Back in the pre-credit crunch days, applying for mortgages was a relative breeze. You might have spent an hour with your broker or building society advisor completing various forms. You may have had to provide one or two documents such as payslips or tax returns to prove your income. And you may have had to answer one or to specific questions about your income and outgoings.
However, in 2012 things are very different. Increasing numbers of mortgage applicants are being forced to undergo lengthy scrutiny when applying for a home loan and to explain every aspect of their financial affairs to potential lenders.
One of the leading UK mortgage brokers recently told The Guardian that "a standard mortgage application should not take more than an hour". However, the newspaper warned that "for many borrowers, long grillings and lots of personal questions look like increasingly becoming the norm". The newspaper carries several examples of clients spending hours with potential lenders analysing every aspect of their bank statements. Other mortgage applicants report that lender questions are becoming increasingly invasive or upsetting.
In May 2012, Peter Griffiths, the outgoing chairman of the Building Societies Association, said: "The mortgage application process will change, with both lenders and consumers having to get used to far more detailed, and some may believe intrusive, questioning. The process is also likely to take substantially longer. The hoops lenders will have to get consumers to jump through are getting higher - in fact, not just high, but in some instances flaming. A consumer backlash could well follow."
Detailed analysis of personal spending is one area where you can expect to be quizzed by a mortgage lender.
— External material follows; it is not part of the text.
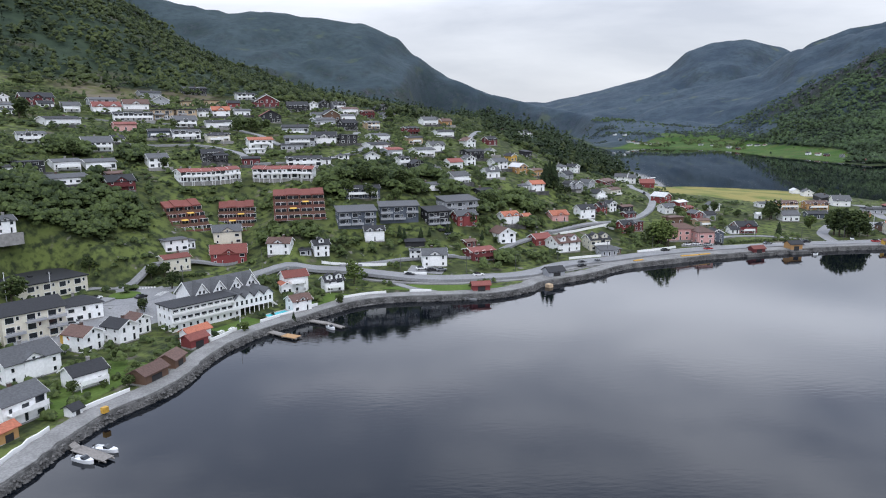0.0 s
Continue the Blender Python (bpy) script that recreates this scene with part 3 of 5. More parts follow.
MAIN = [(-92, 253), (-82, 260), (-61, 273), (-37, 278), (-18, 279), (7, 274.5), (27, 276), (49, 286), (67, 301), (92, 314), (121, 327), (155, 337),
        (190, 343.5), (214, 345.5), (246, 348), (270, 348)]
RAMP = [(268, 348.5, 2.7), (290, 348, 3.5), (312, 344.5, 5.0), (328, 341.5, 6.2), (342, 338.5, 7.1)]
SPAN = [(342, 338.5, 7.1), (354, 335.8, 7.9), (366, 334.5, 8.4)]
DECK = [(366, 334.5, 8.4), (388, 341, 8.8), (411, 345, 9.1), (456, 346.5, 9.7), (503, 345.5, 8.6), (531, 343, 7.4)]
LANES = [([(-92, 251), (-84, 246), (-76, 238), (-72, 232)], 5, "street"), 
         ([(-104, 243), (-106, 236), (-112, 226), (-120, 216), (-134, 204)], 6, "street"), ([(-112, 226), (-104, 217), (-96, 206), (-100, 194), (-108, 182), (-118, 170)], 5, "street"),
         ([(-115, 252), (-107, 259), (-97, 272), (-86, 283), (-70, 292)], 4, "street"), ([(-78, 365), (-55, 375), (-32, 388), (-24, 402)], 4, "lane"), ([(-70, 402), (-52, 407), (-34, 425), (-31, 442)], 4, "lane"),
         ([(66, 340), (89, 357), (113, 372), (128, 388), (141, 411), (153, 448), (150, 476), (158, 510)], 4.2, "lane"), ([(-29, 284), (-7, 291), (24, 298), (48, 320), (66, 340)], 3.2, "lane"),
         ([(35, 462), (42, 490), (50, 520)], 3.5, "lane"), ([(-140, 370), (-112, 382), (-90, 380), (-78, 365)], 4, "lane"), ([(-195, 418), (-150, 425), (-100, 430), (-70, 402)], 4, "lane"),
         ([(214, 346), (216, 356), (222, 372), (240, 392), (262, 405)], 5.5, "lane"), ([(150, 352), (168, 362), (190, 362), (205, 352)], 3.5, "lane"), ([(300, 362), (285, 380), (280, 410), (300, 440), (330, 452)], 6, "lane"),
         ([(24, 254), (12, 258), (0, 264), (-8, 272)], 3, "lane")]
road = ribbon("road", MAIN, 8.2, M_ASPHALT, label="two-lane asphalt road along the quay", step=4)
for shift in (-3.6, 3.6):
    ribbon("edge_line", MAIN, .22, M_PAINTED, .17, .02, shift=shift, parent=road, step=4)
ribbon("centre_line", MAIN, .18, M_PAINTED, .17, .02, parent=road, step=4)
cycleway = ribbon("pavement", MAIN[4:], 2.4, M_GRAVEL, .2, .5, "pale pavement beside the road", "pavement", shift=-5.6, step=4)
for points, width, what in LANES:
    ribbon(what, points, width, M_ASPHALT, .12, 1.0, f"narrow asphalt {what} between houses", "road")

# Roundabout: ring of asphalt, kerb and grass island.
def disc(name, x, y, z, r, mat, lift, label, inner=0.0, parent=None):
    a = np.radians(np.arange(0, 360, 12))
    rows = [(r, -.8), (r, lift)] + ([(inner, lift)] if inner else [(.01, lift + .5 * (mat == M_GROUND))])
    co = np.array([(x + q * math.cos(t), y + q * math.sin(t), z + h) for q, h in rows for t in a])
    ob = grid_mesh(name, co, len(rows), len(a), mat, closed=True, smooth=False)
    if parent:
        ob.parent = parent
    else:
        tagged(ob, label, "road", kind="structure")
    return ob


zr = ground_at(-100, 248)
disc("roundabout", -100, 248, zr, 13.5, M_ASPHALT, .2, "asphalt roundabout with a grass island")
M_LAWN = material("lawn", (0.075, 0.125, 0.026), 0.95, grain=.25, size=.8, second=(0.10, 0.15, 0.035), patch=6, bump=.3, spec=.15)
disc("traffic_island", -100, 248, zr, 5.2, M_LAWN, .5, "round grass island with a kerb")
for cx, cy, turn in ((-96, 259, 20), (-88, 250, 80), (-108, 238, 30)):
    g = Geo()
    for i in range(6):
        g.box(-3 + i, -2.45 + i, -1.3, 1.3, 0, .03)
    ob = new("crossing", g.mesh("crossing", M_PAINTED))
    ob.matrix_world = pose(cx, cy, zr + .24, 0, 0, turn)
    tagged(ob, "white painted pedestrian crossing stripes", "crossing", kind="structure")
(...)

You are likely to have to discuss all of your regular outgoings and even what you spend on going out and on presents at birthdays and Christmas.
Keith Osborne from whathouse.co.uk says: "There is lots of anecdotal evidence that lenders are not only more interested in all aspects of your financial affairs but also that they need more paperwork. When applying for a mortgage you should be prepared to provide several months' bank statements, payslips and other proof of income as well as identification and proof of address."
Osborne also suggests that mortgage brokers are a great way of helping you through the mortgage application process. Brokers often complete many of the forms for you and can often speak to dedicated mortgage underwriters on your behalf. He adds: "Speaking to your local building society branch might result in you being seen by a young or inexperienced advisor. By going through a mortgage broker you're likely to spend less time on your mortgage application and you'll have someone who's there to help you through the increasingly lengthy process."